» DIRECTIVE
Copy, without any alteration, the lines from the one that includes "return Matrix.LocRotScale((x, y, z), Euler([radians(a)" up to and including the one that includes "what is given".
-- begin --
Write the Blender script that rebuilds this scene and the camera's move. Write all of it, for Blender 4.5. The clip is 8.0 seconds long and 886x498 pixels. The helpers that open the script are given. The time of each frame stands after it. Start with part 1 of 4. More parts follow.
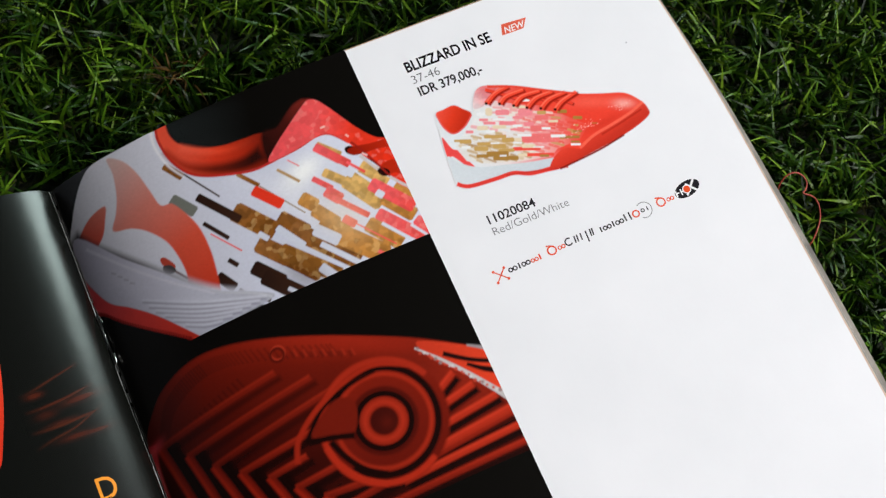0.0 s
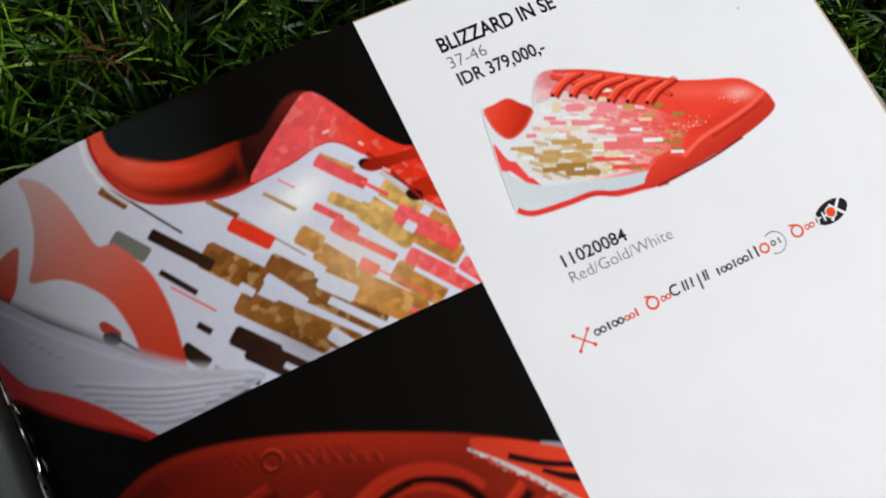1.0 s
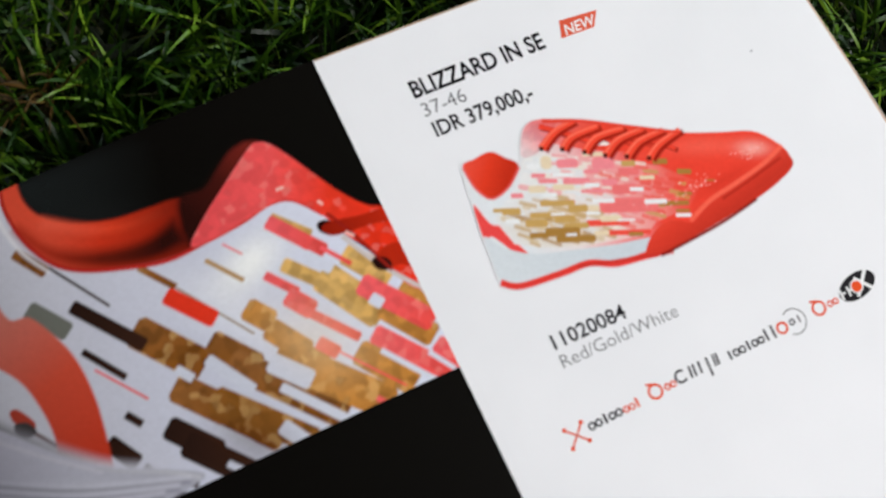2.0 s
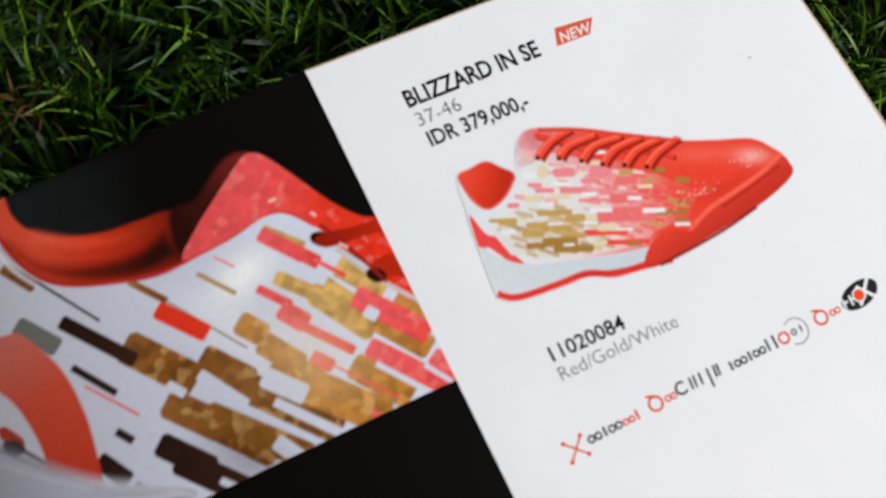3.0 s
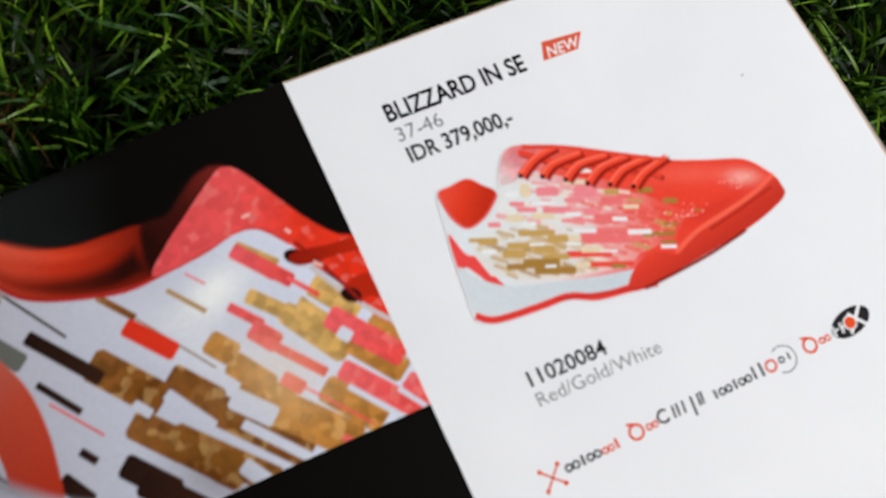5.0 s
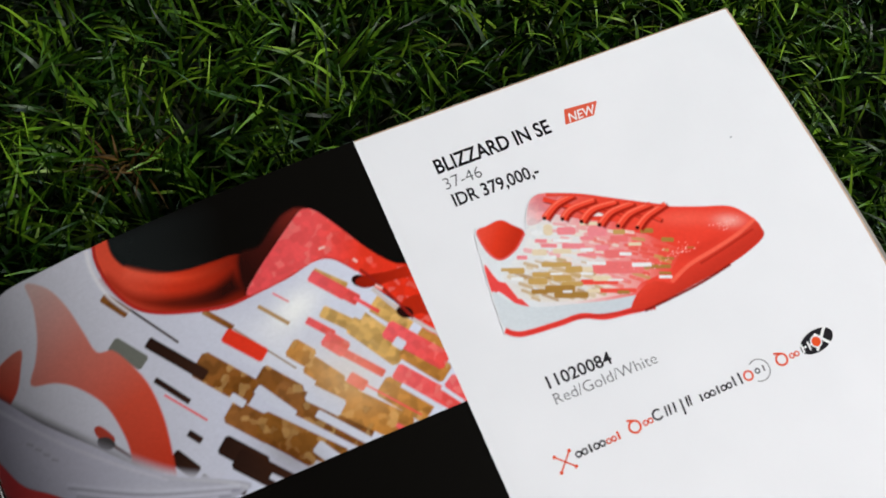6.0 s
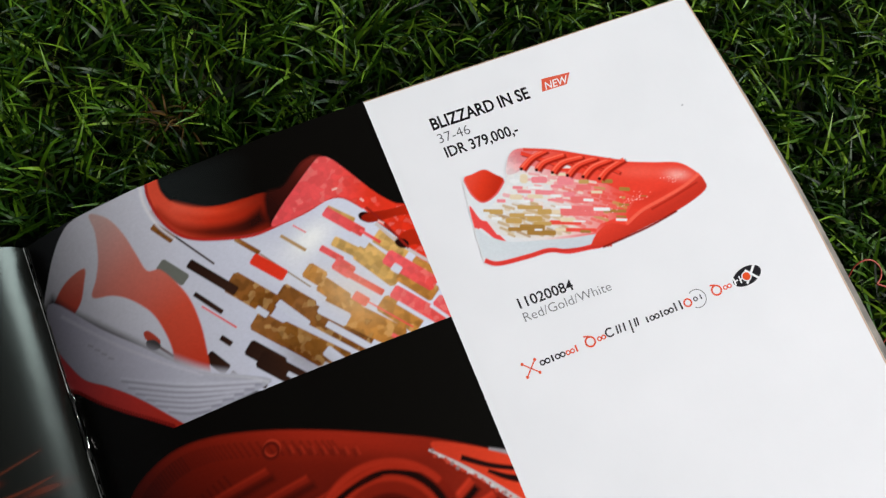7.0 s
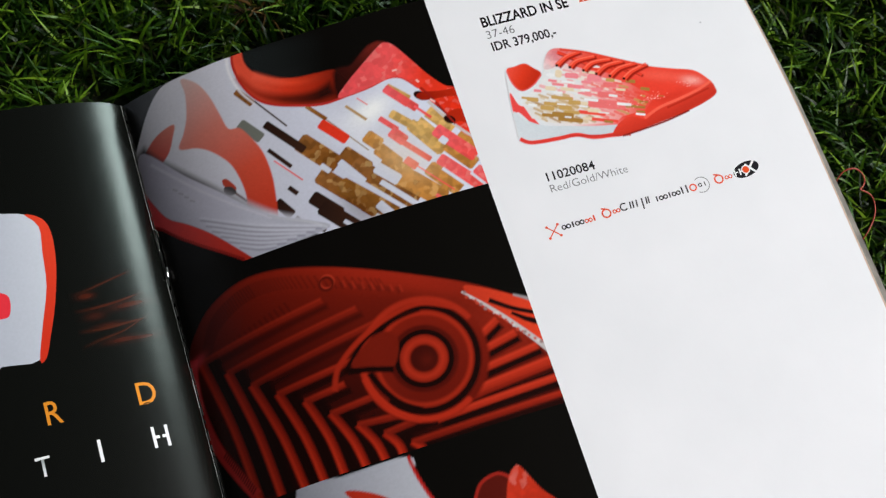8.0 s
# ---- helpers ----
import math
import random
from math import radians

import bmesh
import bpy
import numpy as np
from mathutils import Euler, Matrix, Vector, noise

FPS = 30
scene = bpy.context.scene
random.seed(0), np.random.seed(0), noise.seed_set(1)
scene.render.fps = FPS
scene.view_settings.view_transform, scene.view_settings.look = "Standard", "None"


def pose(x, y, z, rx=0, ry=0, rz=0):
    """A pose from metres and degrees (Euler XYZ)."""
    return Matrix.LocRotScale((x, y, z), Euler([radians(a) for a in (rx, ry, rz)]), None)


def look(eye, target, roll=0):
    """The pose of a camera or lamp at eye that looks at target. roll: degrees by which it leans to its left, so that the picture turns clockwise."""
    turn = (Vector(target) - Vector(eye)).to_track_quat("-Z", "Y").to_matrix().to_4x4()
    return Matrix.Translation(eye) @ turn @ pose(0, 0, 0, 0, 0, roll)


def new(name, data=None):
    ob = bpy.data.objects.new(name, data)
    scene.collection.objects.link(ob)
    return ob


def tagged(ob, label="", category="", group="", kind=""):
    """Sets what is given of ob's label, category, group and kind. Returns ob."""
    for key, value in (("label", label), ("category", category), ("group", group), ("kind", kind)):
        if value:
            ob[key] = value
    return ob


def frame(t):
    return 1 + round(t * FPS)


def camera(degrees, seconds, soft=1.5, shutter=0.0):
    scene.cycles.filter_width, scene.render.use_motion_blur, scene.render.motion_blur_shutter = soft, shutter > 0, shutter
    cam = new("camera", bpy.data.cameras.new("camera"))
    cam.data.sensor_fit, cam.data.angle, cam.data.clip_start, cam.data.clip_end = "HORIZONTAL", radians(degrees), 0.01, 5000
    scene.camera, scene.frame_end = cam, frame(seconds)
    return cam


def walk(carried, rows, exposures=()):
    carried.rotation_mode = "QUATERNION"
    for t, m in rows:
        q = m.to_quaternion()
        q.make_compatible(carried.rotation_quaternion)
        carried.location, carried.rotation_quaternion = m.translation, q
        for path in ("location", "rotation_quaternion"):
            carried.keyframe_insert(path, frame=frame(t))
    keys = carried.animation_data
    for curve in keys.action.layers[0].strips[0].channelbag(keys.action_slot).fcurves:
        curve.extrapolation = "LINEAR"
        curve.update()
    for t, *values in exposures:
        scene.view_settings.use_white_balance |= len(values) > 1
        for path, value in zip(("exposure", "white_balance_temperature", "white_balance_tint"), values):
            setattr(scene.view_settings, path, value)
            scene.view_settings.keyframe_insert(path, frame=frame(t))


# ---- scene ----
cam = camera(37.0, 8.0, soft=1.3)
PATH = [
    (0, (-0.07922, -0.20174, 0.42027), (0.01197, -0.06613, -0.05227), 10.42),
    (0.5, (-0.07589, -0.15901, 0.37061), (0.02442, -0.03842, -0.10414), 15.54),
    (1, (-0.07350, -0.13129, 0.30307), (0.03405, -0.02399, -0.17329), 20.19),
    (1.5, (-0.06174, -0.10833, 0.26915), (0.05843, -0.00551, -0.20518), 24.75),
    (2.8, (-0.06088, -0.10765, 0.26246), (0.06431, -0.00047, -0.20960), 25.09),
    (3, (-0.05988, -0.10788, 0.26063), (0.06614, 0.00007, -0.21103), 24.53),
    (3.5, (-0.05593, -0.10760, 0.25470), (0.06879, 0.00334, -0.21661), 23.08),
    (4, (-0.05176, -0.10451, 0.24152), (0.07548, 0.00302, -0.22992), 24.63),
    (4.2, (-0.04802, -0.10313, 0.24133), (0.07544, 0.00090, -0.23188), 25.58),
    (5.3, (-0.05039, -0.10969, 0.27932), (0.06505, 0.00741, -0.19287), 21.01),
    (5.5, (-0.05277, -0.11407, 0.30153), (0.05534, 0.01089, -0.17038), 17.65),
    (6, (-0.05739, -0.12922, 0.31591), (0.04288, 0.00943, -0.15390), 13.33),
    (6.5, (-0.05910, -0.14386, 0.33929), (0.03417, -0.00539, -0.13201), 11.94),
    (7, (-0.06433, -0.16790, 0.37407), (0.02351, -0.02432, -0.09675), 10.43),
    (7.5, (-0.07593, -0.19718, 0.40185), (0.00995, -0.04956, -0.06808), 10.63),
    (8, (-0.09631, -0.22748, 0.41555), (-0.01256, -0.07549, -0.05337), 12.01),
]
cam.data.dof.use_dof, cam.data.dof.focus_distance, cam.data.dof.aperture_fstop = True, 0.43, 26.0
walk(cam, [(t, look(eye, target, roll)) for t, eye, target, roll in PATH], [(0, 0.08), (0.9, 0.02), (8, 0.02)])

# ---- light ----
world = bpy.data.worlds.new("sky")
scene.world = world
world.use_nodes = True
wn = world.node_tree.nodes
sky = wn.new("ShaderNodeTexSky")
sky.sky_type, sky.sun_disc = "NISHITA", False
sky.sun_elevation, sky.sun_rotation = radians(35), radians(70)
world.node_tree.links.new(sky.outputs[0], wn["Background"].inputs[0])
wn["Background"].inputs[1].default_value = 0.1


def unseen_light(name, place, target, width, height, watts, colour):
    lamp = bpy.data.lights.new(name, "AREA")
    lamp.shape, lamp.size, lamp.size_y = "RECTANGLE", width, height
    lamp.energy, lamp.color = watts, colour
    ob = new(name, lamp)
    ob.matrix_world = look(place, target)
    return ob


# unseen lamp added south-east to brighten the page and shade the grass behind
unseen_light("main_unseen_light", (1.70, -1.00, 1.15), (0, -1.00, 1.15), 1.4, 0.9, 104, (1.0, 0.962, 0.952))
# unseen lamp added low down for the teal sheen beside the fold
unseen_light("low_unseen_light", (1.70, 0.92, 0.70), (0, 0.92, 0.70), 0.50, 1.2, 28, (0.78, 1.0, 0.95))
# weak unseen lamp added for the veil on the right page near the fold
unseen_light("west_unseen_light", (-2.44, 1.95, 1.3), (0, 1.95, 1.3), 0.9, 1.6, 6, (0.96, 0.98, 1.0))


# ---- materials ----
def lin(c):
    return tuple((v / 255 / 12.92 if v <= 10 else ((v / 255 + 0.055) / 1.055) ** 2.4) for v in c) + (1.0,)


def material(name, rough=0.5, colour=None, metal=0.0):
    m = bpy.data.materials.new(name)
    m.use_nodes = True
    b = m.node_tree.nodes["Principled BSDF"]
    b.inputs["Roughness"].default_value, b.inputs["Metallic"].default_value = rough, metal
    if colour:
        b.inputs["Base Color"].default_value = colour
    return m, m.node_tree.nodes, m.node_tree.links, b


def noise_node(n, l, scale, detail=4.0, rough=0.55):
    coord = n.new("ShaderNodeTexCoord")
    tex = n.new("ShaderNodeTexNoise")
    tex.inputs["Scale"].default_value, tex.inputs["Detail"].default_value = scale, detail
    tex.inputs["Roughness"].default_value = rough
    l.new(coord.outputs["Object"], tex.inputs["Vector"])
    return tex


def ramp(n, l, source, low, high, a=0.3, b=0.7):
    r = n.new("ShaderNodeValToRGB")
    r.color_ramp.elements[0].position, r.color_ramp.elements[1].position = a, b
    r.color_ramp.elements[0].color, r.color_ramp.elements[1].color = low, high
    l.new(source, r.inputs["Fac"])
    return r


def multiply(n, l, a, b, factor=1.0):
    mix = n.new("ShaderNodeMix")
    mix.data_type, mix.blend_type = "RGBA", "MULTIPLY"
    mix.inputs[0].default_value = factor
    l.new(a, mix.inputs[6])
    l.new(b, mix.inputs[7])
    return mix.outputs[2]


def bump(n, l, bsdf, height, strength, distance):
    bm_node = n.new("ShaderNodeBump")
    bm_node.inputs["Strength"].default_value, bm_node.inputs["Distance"].default_value = strength, distance
    l.new(height, bm_node.inputs["Height"])
    l.new(bm_node.outputs[0], bsdf.inputs["Normal"])


def grey(v):
    return (v, v, v, 1.0)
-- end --
» ANSWER TO THE PROBLEM
    return Matrix.LocRotScale((x, y, z), Euler([radians(a) for a in (rx, ry, rz)]), None)


def look(eye, target, roll=0):
    """The pose of a camera or lamp at eye that looks at target. roll: degrees by which it leans to its left, so that the picture turns clockwise."""
    turn = (Vector(target) - Vector(eye)).to_track_quat("-Z", "Y").to_matrix().to_4x4()
    return Matrix.Translation(eye) @ turn @ pose(0, 0, 0, 0, 0, roll)


def new(name, data=None):
    ob = bpy.data.objects.new(name, data)
    scene.collection.objects.link(ob)
    return ob


def tagged(ob, label="", category="", group="", kind=""):
    """Sets what is given of ob's label, category, group and kind. Returns ob."""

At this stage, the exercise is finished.